_Recorded data_
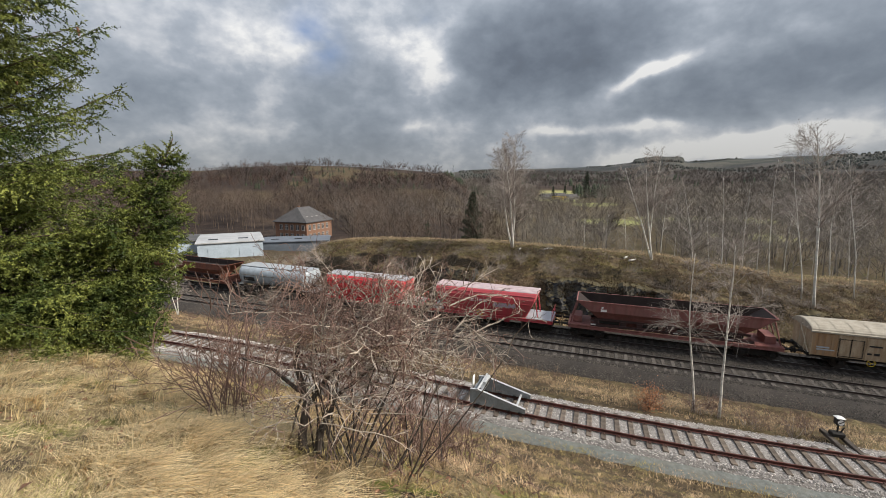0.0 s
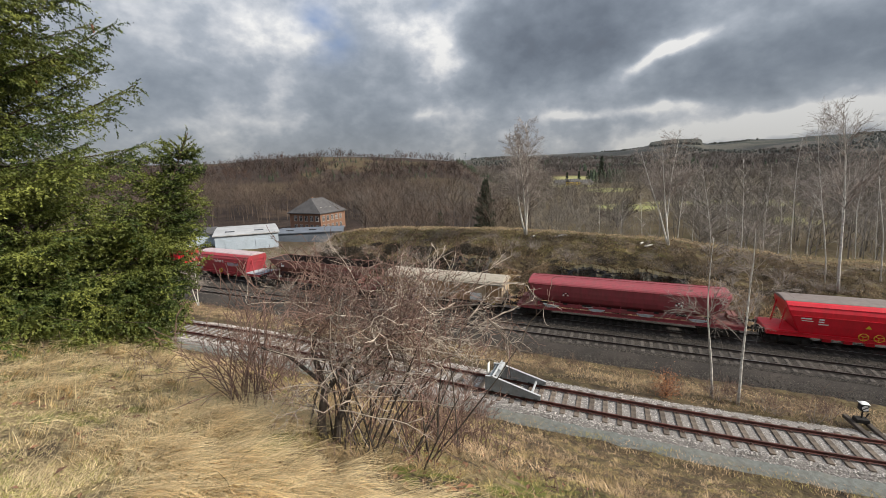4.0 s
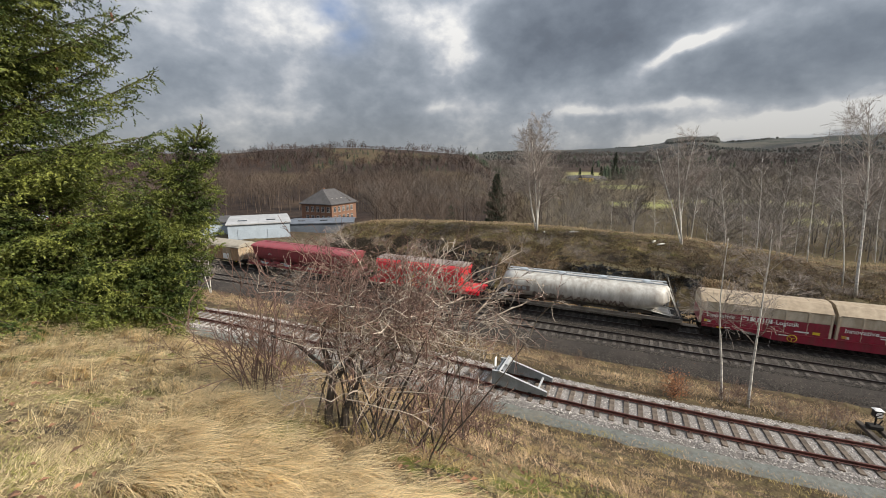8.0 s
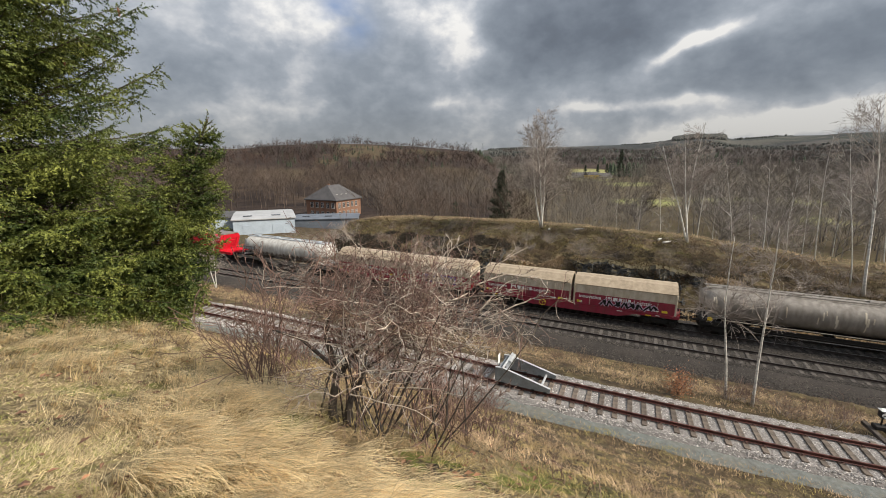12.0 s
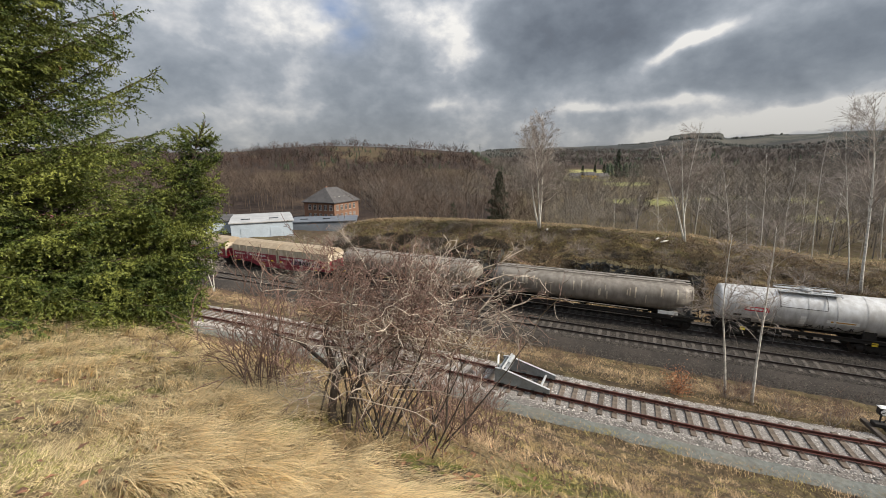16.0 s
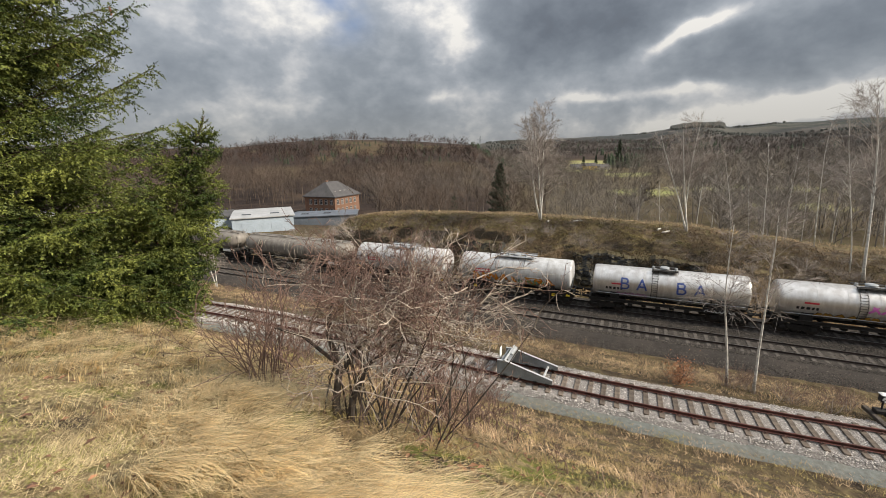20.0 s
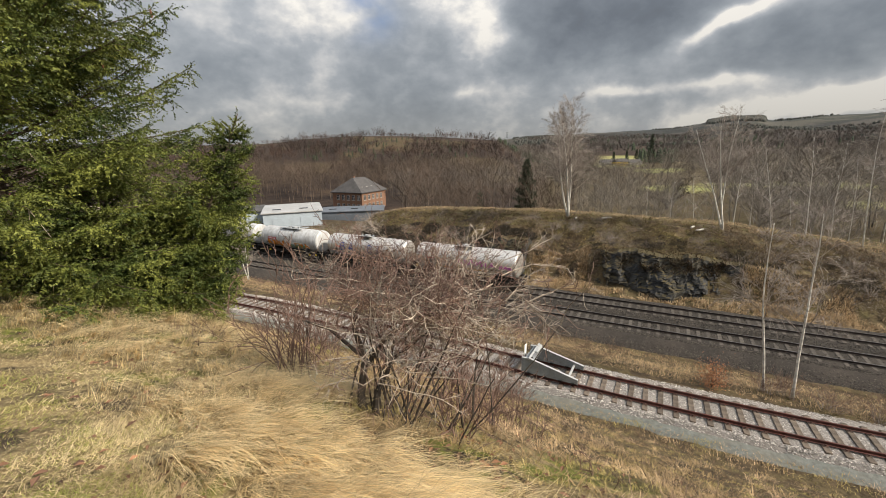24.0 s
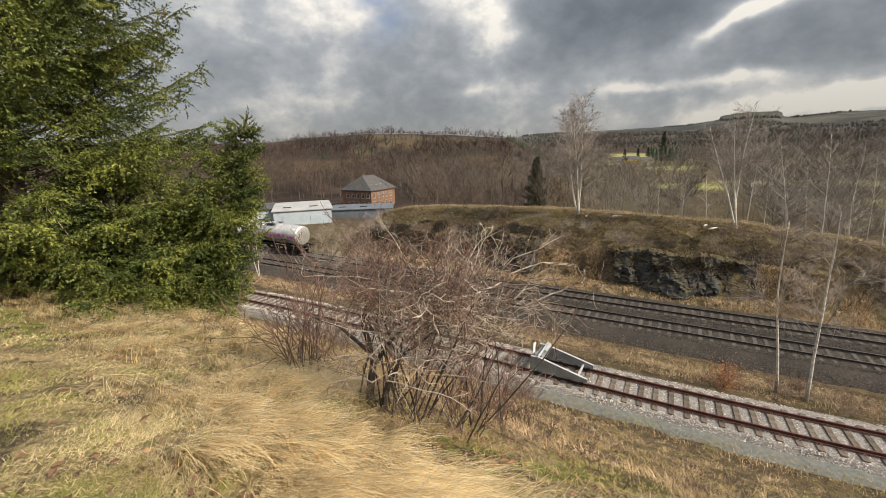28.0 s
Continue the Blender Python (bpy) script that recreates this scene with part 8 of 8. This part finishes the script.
def mast():
    x, y, z = at_bearing(10.2, 470)
    t = thing("pylon", "thin lattice power pylon on the hill", "pylon", at=(x, y, z - 0.5))
    g = Geo()
    H = 16
    for sx, sy in ((-1, -1), (1, -1), (1, 1), (-1, 1)):
        g.tube([(sx * 1.3, sy * 1.3, 0), (sx * 0.25, sy * 0.25, H)], 0.10, 4)
    part("tower", g, M_GALV, t)
    for z2, w in ((H - 0.5, 2.0), (H - 3.2, 3.2), (H - 5.8, 2.6)):
        part("arm", Geo().tube([(-w, 0, z2), (w, 0, z2)], 0.10, 4), M_GALV, t)
    for k in range(6):
        z0 = k * H / 6
        s = lerp(1.3, 0.25, k / 6)
        part("brace", Geo().tube([(-s, -s, z0), (s, -s, z0 + H / 6)], 0.06, 4), M_GALV, t)


mast()

# the wide-crowned willow on the meadow
x, y, z = at_bearing(30.2, 128)
rnd_w = random.Random(5)
willow = thing("willow_tree", "round-crowned leafless willow on the meadow", "tree", at=(x, y, z))
wd, tw = Geo(), Geo()
for k in range(9):
    a = TAU * k / 9
    grow(wd, tw, Vector((0, 0, 1.2)), Vector((0.75 * math.cos(a), 0.75 * math.sin(a), 0.8)).normalized(), 5.0, 0.22, 4, rnd_w, 0.5, (3, 5), 0.62, 0.0, 0.12, 0.018, 5)
wd.tube([(0, 0, -0.3), (0, 0, 1.4)], [0.5, 0.4], 8)
part("trunk", wd, M_STEM, willow)
part("crown", tw, mat("olive_willow_twig", (0.20, 0.165, 0.085), (0.15, 0.12, 0.065), 0.9, 0, 1, island=0.3), willow, "olive-brown fine twigs")


def motions():
    """The train runs by along the far line, slowing a little."""
    for ob, u in WAGONS + LOADS:
        rows = []
        for t, s in enumerate(TRAIN_S):
            x, y, h = on_far_line(u + s + TRAIN_U)
            rows.append((float(t), pose(x, y, 0, 0, 0, h)))
        walk(ob, rows)
    # the wheels roll on the rail
    for ob, x in WHEELSETS:
        rows = []
        for k in range(0, 421):
            t = k / 15
            i = min(27, int(t))
            s = lerp(TRAIN_S[i], TRAIN_S[i + 1], t - i)
            rows.append((t, Matrix.Translation((x, 0, 0.46)) @ Matrix.Rotation(s / 0.46, 4, "Y")))
        walk(ob, rows)


motions()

_Given problem_
Quote the material in full and exactly; do not carry over its pictures.

_Answer below_
0.0 s
4.0 s
8.0 s
12.0 s
16.0 s
20.0 s
24.0 s
28.0 s
Continue the Blender Python (bpy) script that recreates this scene with part 8 of 8. This part finishes the script.
def mast():
    x, y, z = at_bearing(10.2, 470)
    t = thing("pylon", "thin lattice power pylon on the hill", "pylon", at=(x, y, z - 0.5))
    g = Geo()
    H = 16
    for sx, sy in ((-1, -1), (1, -1), (1, 1), (-1, 1)):
        g.tube([(sx * 1.3, sy * 1.3, 0), (sx * 0.25, sy * 0.25, H)], 0.10, 4)
    part("tower", g, M_GALV, t)
    for z2, w in ((H - 0.5, 2.0), (H - 3.2, 3.2), (H - 5.8, 2.6)):
        part("arm", Geo().tube([(-w, 0, z2), (w, 0, z2)], 0.10, 4), M_GALV, t)
    for k in range(6):
        z0 = k * H / 6
        s = lerp(1.3, 0.25, k / 6)
        part("brace", Geo().tube([(-s, -s, z0), (s, -s, z0 + H / 6)], 0.06, 4), M_GALV, t)


mast()

# the wide-crowned willow on the meadow
x, y, z = at_bearing(30.2, 128)
rnd_w = random.Random(5)
willow = thing("willow_tree", "round-crowned leafless willow on the meadow", "tree", at=(x, y, z))
wd, tw = Geo(), Geo()
for k in range(9):
    a = TAU * k / 9
    grow(wd, tw, Vector((0, 0, 1.2)), Vector((0.75 * math.cos(a), 0.75 * math.sin(a), 0.8)).normalized(), 5.0, 0.22, 4, rnd_w, 0.5, (3, 5), 0.62, 0.0, 0.12, 0.018, 5)
wd.tube([(0, 0, -0.3), (0, 0, 1.4)], [0.5, 0.4], 8)
part("trunk", wd, M_STEM, willow)
part("crown", tw, mat("olive_willow_twig", (0.20, 0.165, 0.085), (0.15, 0.12, 0.065), 0.9, 0, 1, island=0.3), willow, "olive-brown fine twigs")


def motions():
    """The train runs by along the far line, slowing a little."""
    for ob, u in WAGONS + LOADS:
        rows = []
        for t, s in enumerate(TRAIN_S):
            x, y, h = on_far_line(u + s + TRAIN_U)
            rows.append((float(t), pose(x, y, 0, 0, 0, h)))
        walk(ob, rows)
    # the wheels roll on the rail
    for ob, x in WHEELSETS:
        rows = []
        for k in range(0, 421):
            t = k / 15
            i = min(27, int(t))
            s = lerp(TRAIN_S[i], TRAIN_S[i + 1], t - i)
            rows.append((t, Matrix.Translation((x, 0, 0.46)) @ Matrix.Rotation(s / 0.46, 4, "Y")))
        walk(ob, rows)


motions()